Les initiatives lancées successivement en 2011, 2012 et 2013 ont échoué, tandis que les négociations tenues en coordination avec le Pakistan et la participation des Etats-Unis d'Amérique et de la Chine en 2016 n’ont pas été sanctionnées par des résultats tangibles.
Après l’élection de Donald Trump au poste de président des Etats-Unis en 2017, les négociations entre les Talibans et le gouvernement de Kaboul ont amorcé un nouveau tournant, et les efforts ont repris pour les couronner de succès.
Le président afghan Ashraf Ghani, qui a été élu pour un deuxième mandat présidentiel, a annoncé qu'il était prédisposé à négocier avec les Talibans, au début de l’année 2018.

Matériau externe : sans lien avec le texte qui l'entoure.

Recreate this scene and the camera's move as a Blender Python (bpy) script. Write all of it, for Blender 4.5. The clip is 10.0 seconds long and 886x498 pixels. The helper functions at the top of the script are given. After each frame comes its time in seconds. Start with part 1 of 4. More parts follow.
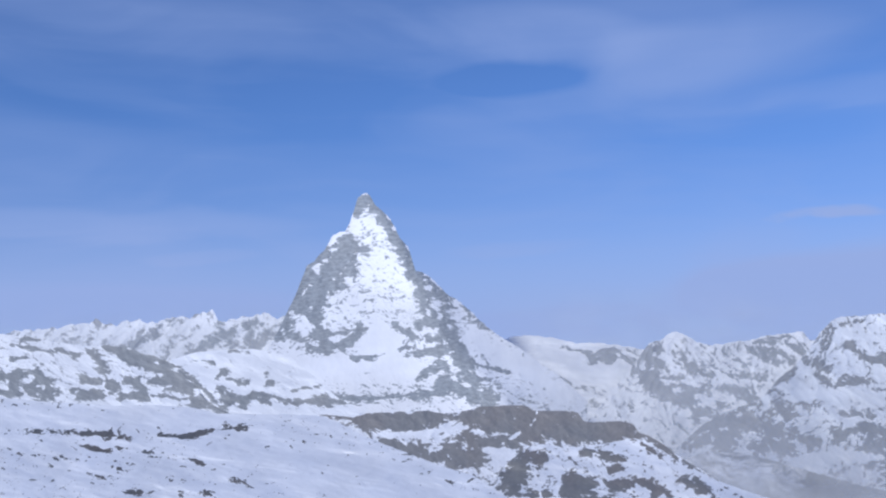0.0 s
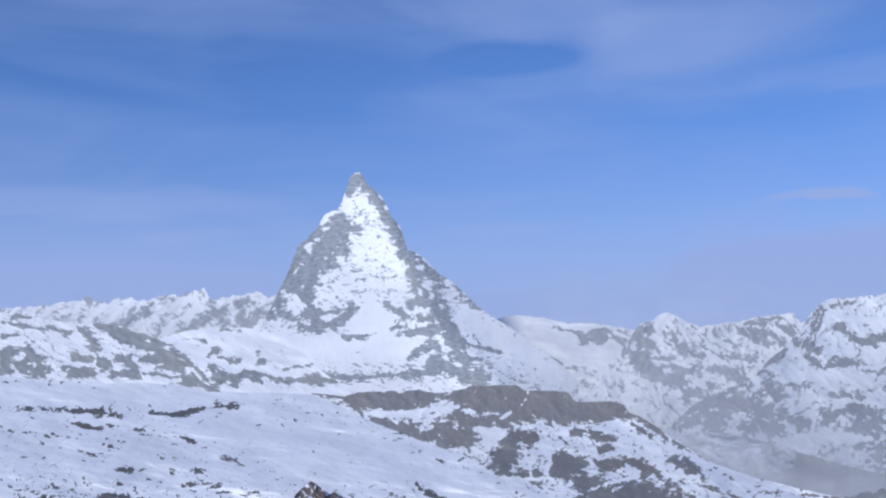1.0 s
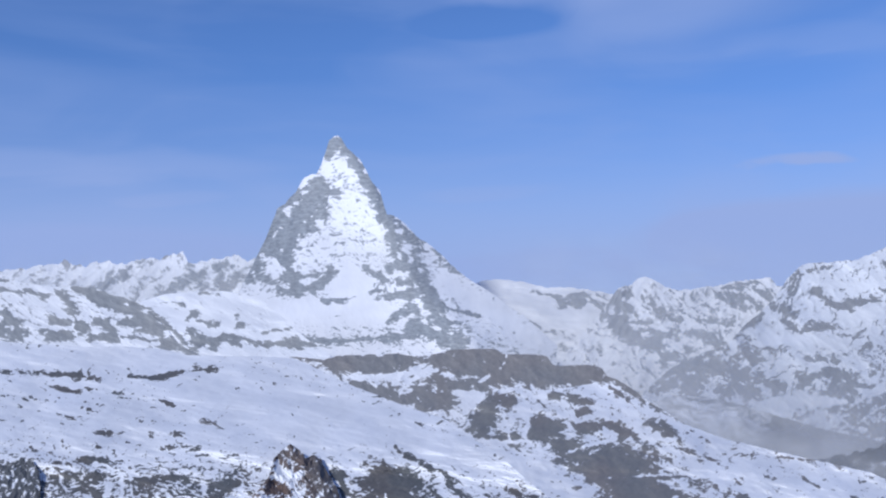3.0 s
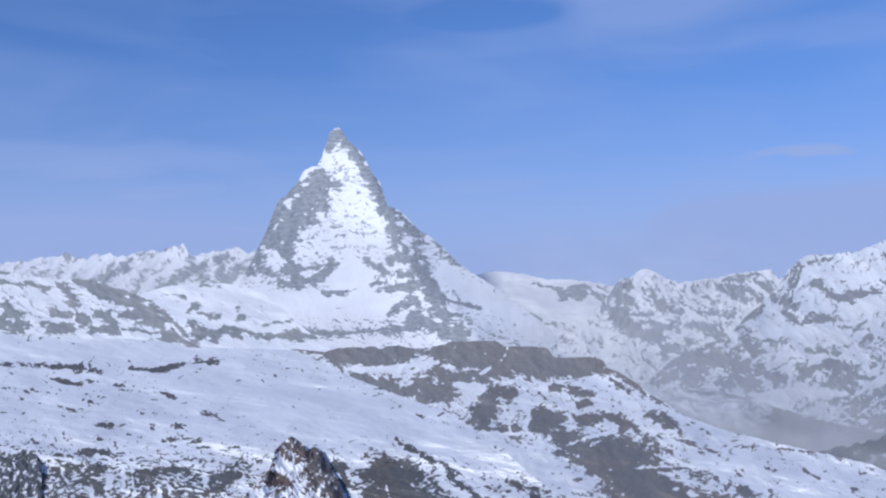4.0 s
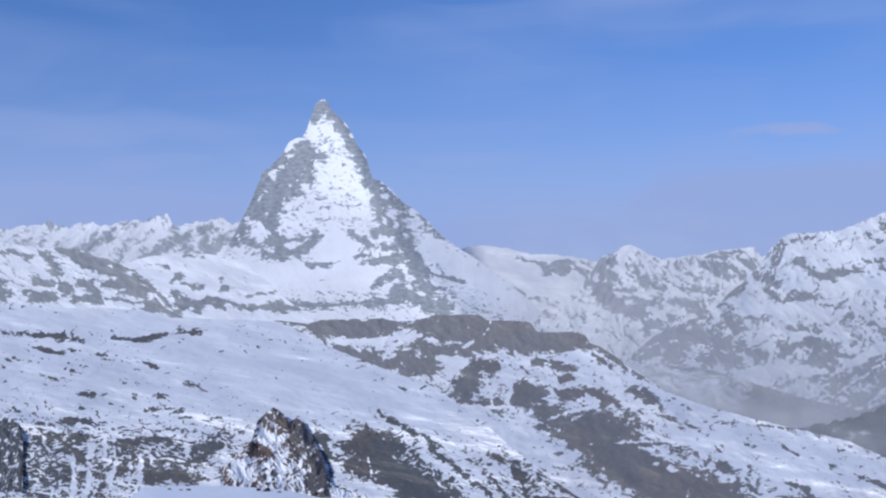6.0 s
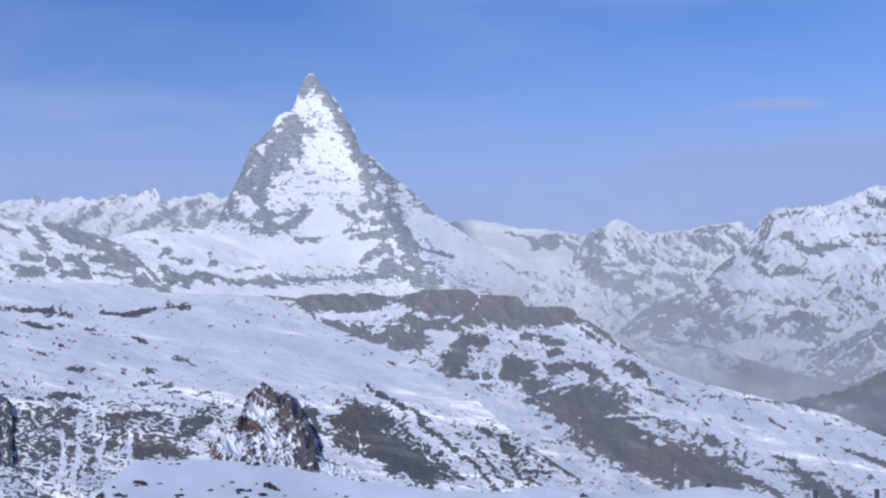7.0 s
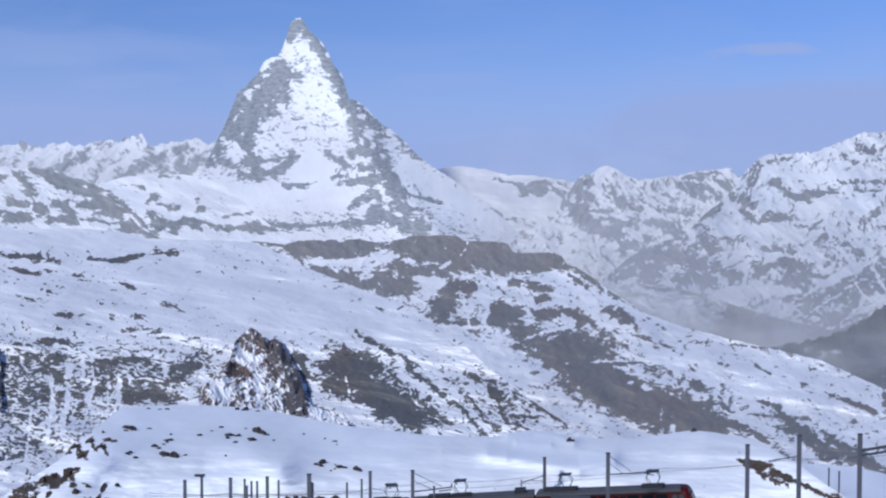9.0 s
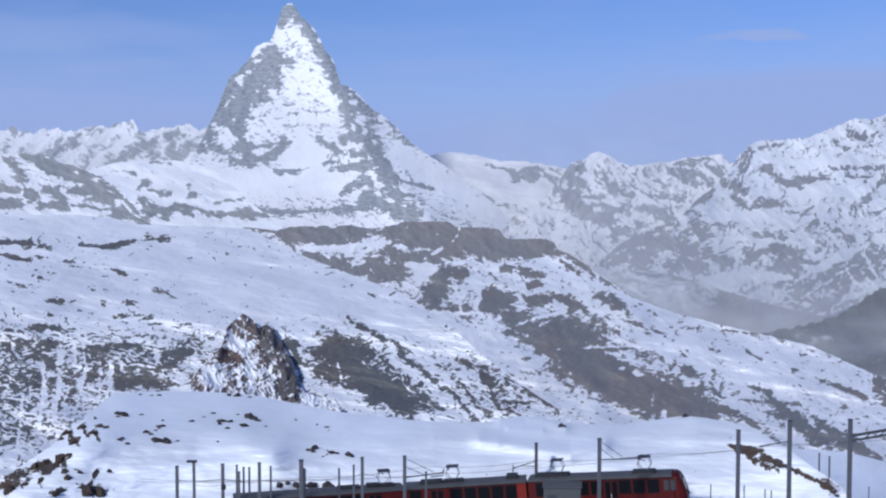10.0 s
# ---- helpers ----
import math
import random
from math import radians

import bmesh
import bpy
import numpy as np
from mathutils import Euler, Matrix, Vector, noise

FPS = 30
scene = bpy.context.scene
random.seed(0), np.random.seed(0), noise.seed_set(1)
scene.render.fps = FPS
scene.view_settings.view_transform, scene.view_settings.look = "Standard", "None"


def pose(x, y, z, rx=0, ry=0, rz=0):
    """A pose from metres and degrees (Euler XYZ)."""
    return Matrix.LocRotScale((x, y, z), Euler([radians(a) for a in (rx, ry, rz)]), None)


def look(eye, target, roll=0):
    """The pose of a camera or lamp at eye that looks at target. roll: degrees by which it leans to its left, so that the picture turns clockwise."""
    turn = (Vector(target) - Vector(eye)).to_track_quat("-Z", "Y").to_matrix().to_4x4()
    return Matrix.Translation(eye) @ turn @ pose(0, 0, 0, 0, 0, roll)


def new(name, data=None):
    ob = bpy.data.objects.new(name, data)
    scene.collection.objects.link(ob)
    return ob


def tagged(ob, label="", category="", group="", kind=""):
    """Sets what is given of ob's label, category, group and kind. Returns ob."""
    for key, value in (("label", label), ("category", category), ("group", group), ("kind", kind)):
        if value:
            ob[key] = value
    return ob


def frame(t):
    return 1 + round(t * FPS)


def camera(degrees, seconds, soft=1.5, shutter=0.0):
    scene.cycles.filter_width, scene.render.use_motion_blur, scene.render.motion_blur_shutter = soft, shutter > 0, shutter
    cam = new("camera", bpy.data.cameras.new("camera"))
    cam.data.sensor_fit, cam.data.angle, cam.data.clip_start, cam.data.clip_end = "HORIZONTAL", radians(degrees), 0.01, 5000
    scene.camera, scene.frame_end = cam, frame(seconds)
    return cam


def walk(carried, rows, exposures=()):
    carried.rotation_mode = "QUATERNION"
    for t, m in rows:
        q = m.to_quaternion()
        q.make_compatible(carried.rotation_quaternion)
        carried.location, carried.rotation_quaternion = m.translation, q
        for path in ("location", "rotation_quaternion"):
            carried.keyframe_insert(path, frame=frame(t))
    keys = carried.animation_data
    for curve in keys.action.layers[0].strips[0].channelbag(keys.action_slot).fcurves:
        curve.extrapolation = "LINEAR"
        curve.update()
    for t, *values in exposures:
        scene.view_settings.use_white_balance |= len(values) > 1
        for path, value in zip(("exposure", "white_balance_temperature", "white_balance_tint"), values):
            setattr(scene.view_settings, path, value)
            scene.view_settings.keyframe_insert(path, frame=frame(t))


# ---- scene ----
cam = camera(40.0, 10.0, 2.2)
EYE = 28.5  # metres above the railway below
# seconds, turn to the left, tilt up, lean to the left
ROWS = [
    (0.0, 3.461, 5.561, -1.108), (0.5, 3.385, 5.134, -0.931), (1.0, 3.100, 4.600, -0.810), (1.5, 2.706, 4.048, -0.696),
    (2.0, 2.335, 3.544, -0.744), (2.5, 2.130, 3.152, -0.719), (4.0, 2.183, 2.521, -0.770), (4.5, 2.125, 2.305, -0.831),
    (5.0, 2.015, 2.056, -0.705), (5.5, 1.780, 1.720, -0.236), (7.0, 0.937, 0.072, -0.075), (7.5, 0.746, -0.621, 0.015),
    (8.0, 0.624, -1.333, 0.032), (8.5, 0.514, -1.972, -0.010), (9.0, 0.382, -2.460, -0.013), (9.5, 0.201, -2.829, -0.051),
    (10.0, 0.0, -3.116, 0.0),
]
walk(cam, [(t, pose(0, 0, EYE, 90 + tilt, 0, turn) @ pose(0, 0, 0, 0, 0, lean)) for t, turn, tilt, lean in ROWS],
     [(0.0, 0.0, 6380, 10), (4.3, 0.0, 6380, 10), (5.0, -0.07, 6380, 10), (5.6, -0.07, 6380, 10), (7.0, -0.01, 6380, 10), (10.0, 0.0, 6380, 10)])

# ---- sky and sun ----
SUN_TURN, SUN_RISE = 138.0, 33.0  # degrees: to the left of the way ahead, above the horizon
sun = new("sun", bpy.data.lights.new("sun", "SUN"))
sun.data.energy, sun.data.angle, sun.data.color = 2.95, radians(6.0), (1.0, 0.97, 0.93)
to_sun = Vector((-math.sin(radians(SUN_TURN)) * math.cos(radians(SUN_RISE)), math.cos(radians(SUN_TURN)) * math.cos(radians(SUN_RISE)), math.sin(radians(SUN_RISE))))
sun.matrix_world = look(to_sun * 200, (0, 0, 0))

world = bpy.data.worlds.new("world")
scene.world = world
world.use_nodes = True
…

Ghani a aussi promis de reconnaître les Talibans, en tant que parti politique légal et de libérer les membres du Mouvement emprisonnés, tandis que les Talibans ont réagi en rejetant l’offre du président, prétextant qu’ils souhaitent négocier directement avec les Etats-Unis pour restaurer la paix, et non avec le gouvernement afghan.
Le 25 février 2019, des représentants des Talibans et des Etats-Unis se sont rencontrés pour la première fois dans le cadre des négociations de paix organisées dans la capitale qatarie Doha.
A l’issue du 8ème round des négociations entre les Etats-Unis et le Mouvement des Talibans, le 12 août 2019, des informations ont circulé sur le fait que les parties seraient près de conclure un « accord historique ».
Le Représentant spécial du président américain en Afghanistan, Zalmay Khalilzad, a annoncé qu'un accord a été conclu entre les deux parties en septembre 2019 et que l'accord en question est en attente de l'approbation du président Trump.
Malgré cette annoncé, Trump a reporté la signature de l'accord, après qu'un soldat américain ait été tué dans une attaque terroriste commise à Kaboul le jour même.
Les pourparlers entre les Etats-Unis et les Talibans ont repris en décembre 2019 et ont abouti à un cessez-le-feu effectif.
À la fin de la période des sept jours, qui a débuté le 22 février 2020, un accord de paix a été signé, lequel accord donne l’espoir de mettre fin à des décennies de combats en Afghanistan.
Le samedi 29 février, la cérémonie de signature d'un accord entre les Etats-Unis et le Mouvement des Talibans s’est déroulée, dans la capitale qatarie Doha, ouvrant ainsi la voie à faire prévaloir la paix et à mettre fin à la guerre en Afghanistan.